Wiceminister nie wyjaśniła wszystkich wątpliwości przedsiębiorców. Złożyła jednak konkretne deklaracje.

Panel o podatkach musiał wzbudzić zainteresowanie przedsiębiorców. Tym bardziej że jego gościem była Elżbieta Mucha, wiceminister odpowiadająca w resorcie właśnie za sprawy podatkowe.

Najwięcej rozgoryczenia brzmiało w pytaniach o sytuację w budownictwie po wprowadzeniu 22-proc. VAT na materiały budowlane.

— Namieszaliście w tym VAT. Inny podatek będzie płaciła firma budująca fabrykę, inny deweloper, a jeszcze inny indywidualny inwestor — denerwował się Stanisław Adamik, prezes Zomar.

Elżbieta Mucha powtarzała, że zastosowanie podstawowej stawki na materiały to nie pomysł ministerstwa, lecz wymóg UE. Zapewniała też, że firmy nie stracą, bo mają przecież prawo do zwrotu nadpłaconego podatku.

— Pracujemy też nad ustawą o kompensatach dla osób indywidualnych. Zwrot dokonywany byłby na podstawie faktur przedstawianych urzędom. Przyjęliśmy, że rozsądne będzie dokonywanie kompensaty przy okazji rozliczenia podatku dochodowego. To rozwiązanie będzie obowiązywać w stosunku do wszystkich umów po 1 maja — zapewniała Elżbieta Mucha.

Równie duże emocje budziła kwestia akcyzy.

— Minister finansów obiecywał kilka tygodni temu, że stawka akcyzy na piwo będzie po 1 maja niższa od maksymalnej zapisanej w ustawie. Teraz słyszymy, że to mało prawdopodobne.

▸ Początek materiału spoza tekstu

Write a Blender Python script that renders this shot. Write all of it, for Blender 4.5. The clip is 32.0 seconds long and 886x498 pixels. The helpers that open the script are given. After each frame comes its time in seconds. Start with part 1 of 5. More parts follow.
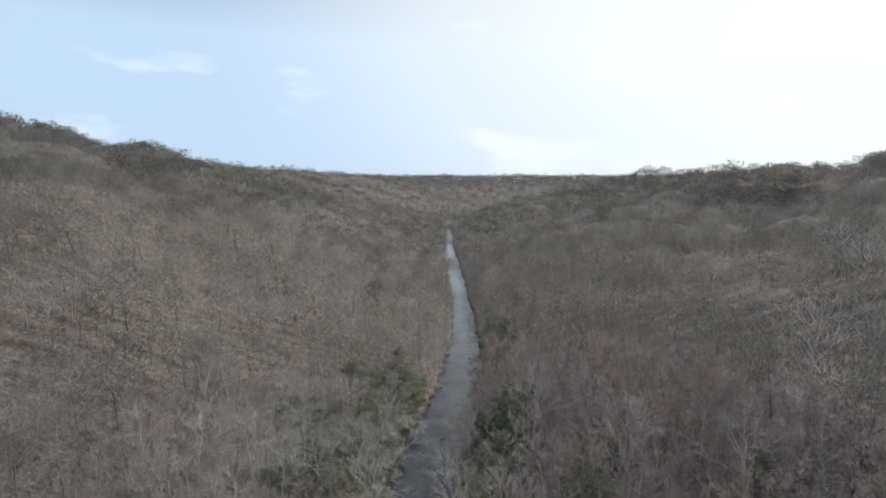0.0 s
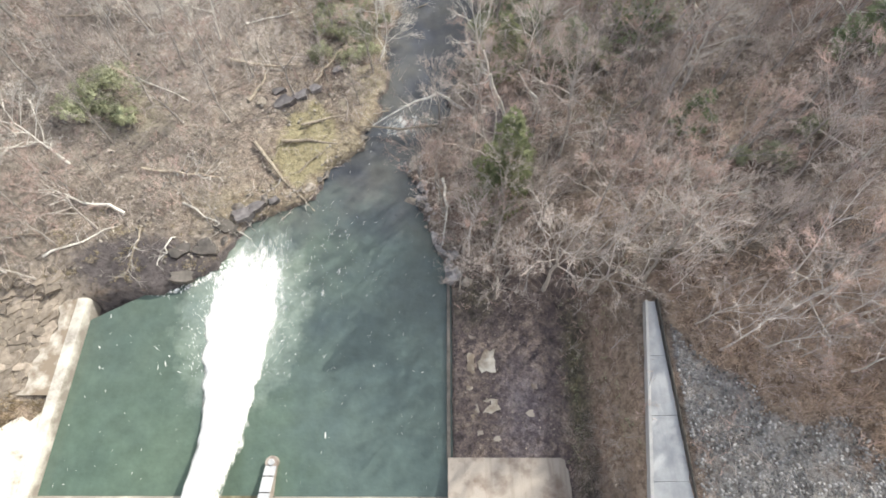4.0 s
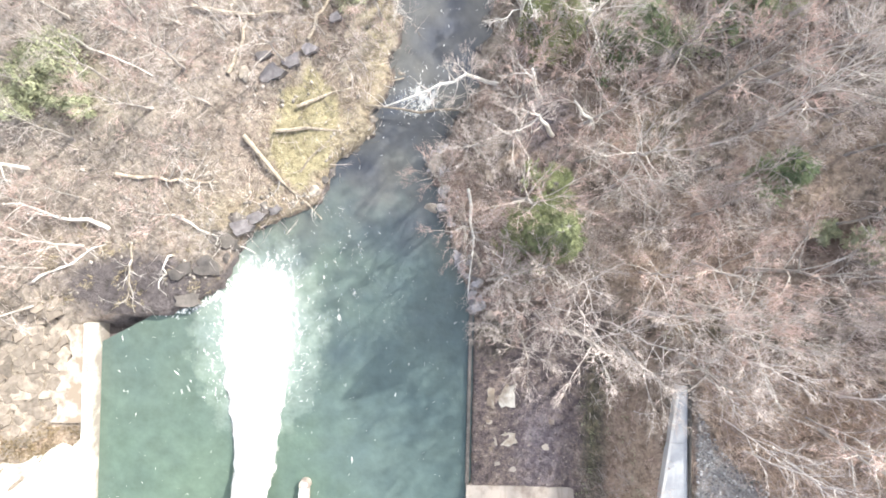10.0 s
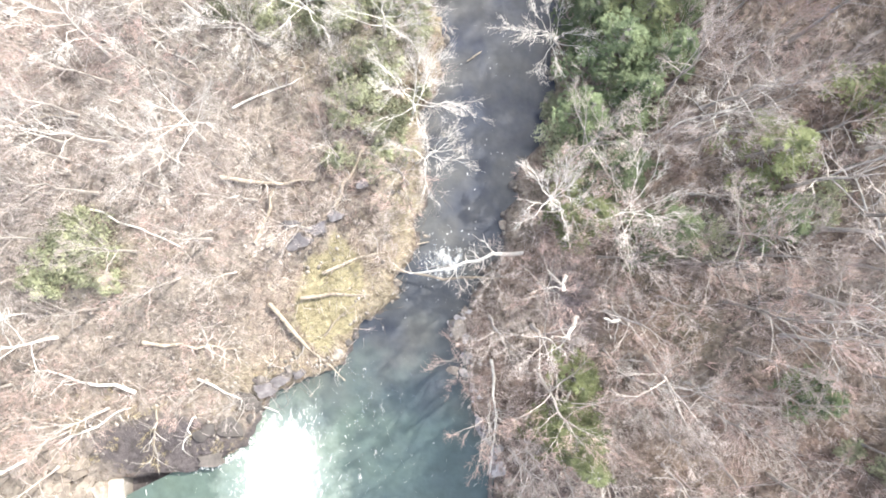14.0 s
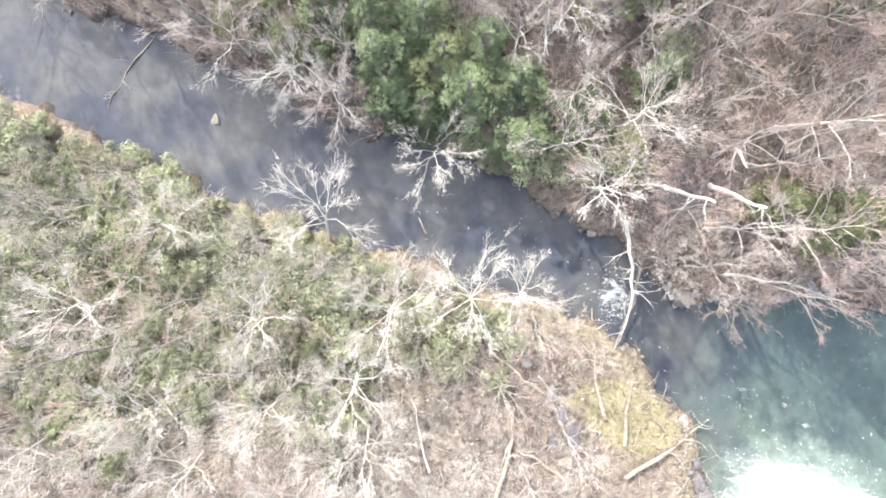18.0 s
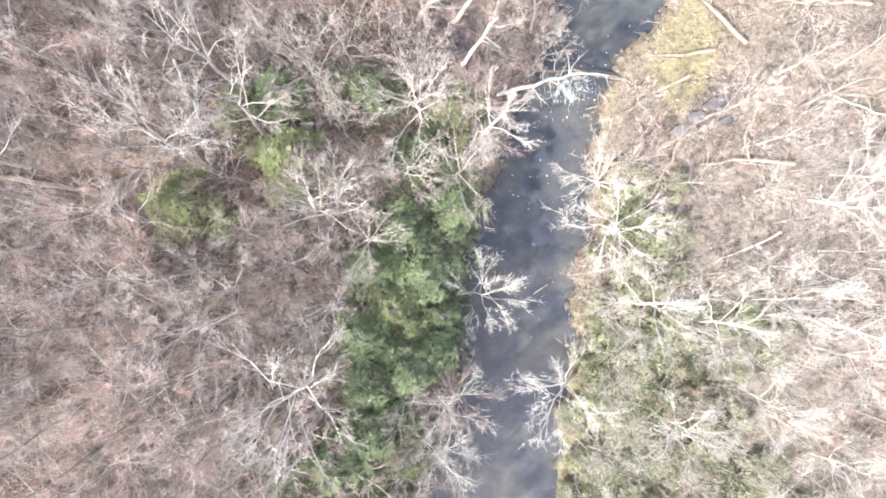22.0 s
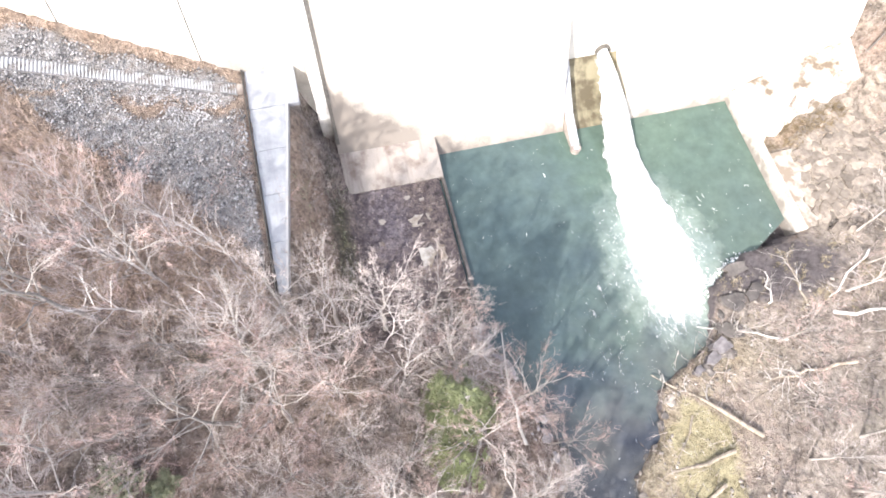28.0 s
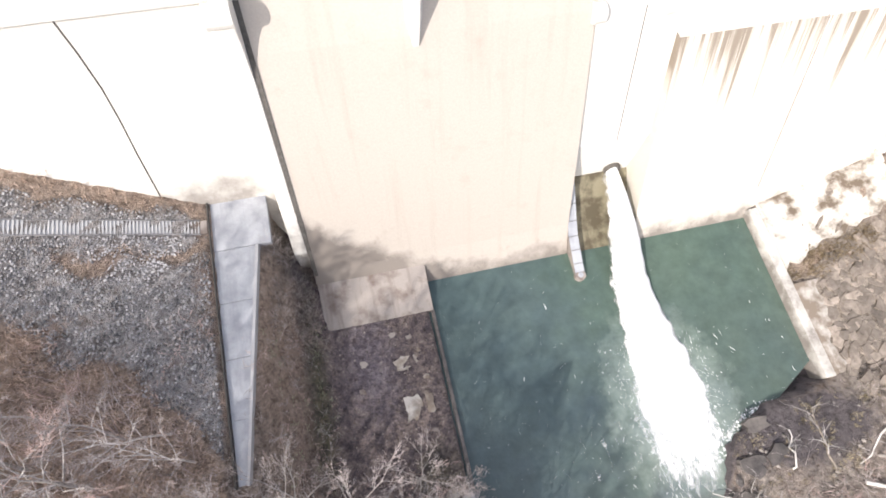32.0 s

Co się zmieniło? Kiedy zobaczymy odpowiednie rozporządzenie? — pytała Danuta Gut ze Związku Pracodawców Przemysłu Piwowarskiego.

Wiceminister zapewniała, że trwają właśnie prace nad około 30 rozporządzeniami. Ustalając stawki, trzeba zaś brać pod uwagę potrzeby budżetu, kondycję branży i jej konkurencyjność.

— Jaka zatem będzie akcyza na piwo po 1 maja, czyli za sześć tygodni — dociekał Andrzej Rutkowski, prezes Browaru Łomża.

Elżbieta Mucha nie umiała na to pytanie odpowiedzieć.

Tradycyjnie przedsiębiorcy zgłaszali też konkretne problemy, z jakimi spotykają się w kontaktach z aparatem skarbowym. Okazało się na przykład, że mimo ustawowego obowiązku nie zawsze można na stronach internetowych urzędu znaleźć interpretacje organów podatkowych.